In my final journal entry, I want to discuss Sophocles' style, and I suppose the structure of the play. He references circles. Not directly. But events happen in a circle. Like Jacosta kills herself in the place where all the horribleness started: on her marriage bed. And Oedipus asks to be exiled to the Cithaeron mountains to die where he was to die when he was a baby.
The play says, "let me live on the mountains, on Cithaeron, my favorite haunt, I have made it famous. Mother and father marked out that rock to be my everlasting tomb - buried alive. Let me die there, where they tried to kill me" (246). This is Oedipus' wish to return to where his horror all started. Sophocles uses this to portray that human life, too, works as a circle. This uses the metaphor of the egg and how life keeps going and going and going and going.

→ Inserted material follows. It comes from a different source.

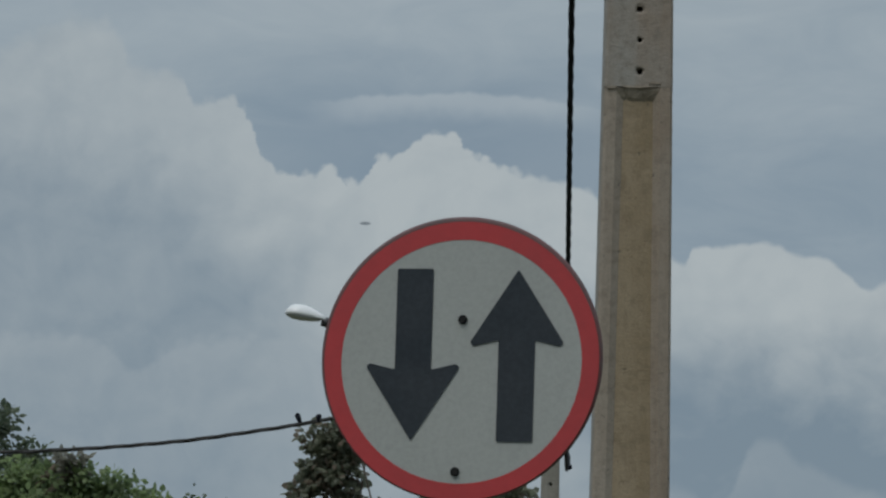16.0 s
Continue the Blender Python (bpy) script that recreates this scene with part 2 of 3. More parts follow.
def concrete(name, grey, ochre, pale):
    """Cast concrete: broad damp blotches, a few rain streaks, dark specks and pitted grain."""
    m, k, p = surface(name, grey, 0.9)
    at = k.put("ShaderNodeTexCoord").outputs["Object"]
    run = k.put("ShaderNodeMapping")
    k.wire(at, run.inputs["Vector"])
    run.inputs["Scale"].default_value = (17, 17, 0.9)
    streaks, blotch = k.noise(run.outputs[0], 1.0, 6, 0.62, 0.8), k.noise(at, 4.2, 6, 0.62, 0.2)
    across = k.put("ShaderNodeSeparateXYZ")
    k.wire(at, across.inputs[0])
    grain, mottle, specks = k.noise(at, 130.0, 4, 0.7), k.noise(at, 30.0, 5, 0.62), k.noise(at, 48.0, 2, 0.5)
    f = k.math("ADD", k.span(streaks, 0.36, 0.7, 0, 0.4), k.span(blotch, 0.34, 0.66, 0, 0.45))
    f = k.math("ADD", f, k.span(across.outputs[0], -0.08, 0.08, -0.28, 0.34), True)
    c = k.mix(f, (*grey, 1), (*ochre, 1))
    c = k.mix(k.span(streaks, 0.6, 0.72, 0, 0.4), c, (*pale, 1))
    c = k.mix(k.span(mottle, 0.3, 0.56, 0.34, 0), c, tuple(0.45 * v for v in ochre) + (1,))
    c = k.mix(k.span(specks, 0.7, 0.76, 0, 0.75), c, (0.05, 0.048, 0.042, 1))
    c = k.mix(k.span(grain, 0.3, 0.7, 0.2, 0), c, (0.08, 0.075, 0.065, 1))
    k.wire(c, p.inputs["Base Color"])
    b = k.put("ShaderNodeBump")
    b.inputs["Strength"].default_value, b.inputs["Distance"].default_value = 0.5, 0.006
    k.wire(k.math("SUBTRACT", k.math("ADD", grain, k.math("MULTIPLY", mottle, 1.5)), k.span(specks, 0.68, 0.76)), b.inputs["Height"])
    k.wire(b.outputs[0], p.inputs["Normal"])
    return m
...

Jacosta's return full circle is shown when the Messenger says "And there we saw the woman hanging by the neck, cradled high in a woven noose" (237), where she kills herself in the bedchamber. In that room, she slept with her husband, Laius, and then later her child who became her husband. That's gross, sorry. Anyway, the point is that she ended her life where Oedipus' started.
What I'm following in these books is the motif of the misguided man, but maybe also the fallen man. Oedipus has fallen when he gouges his eyes out with the pins of Jacosta's brooches. That just sounds painful.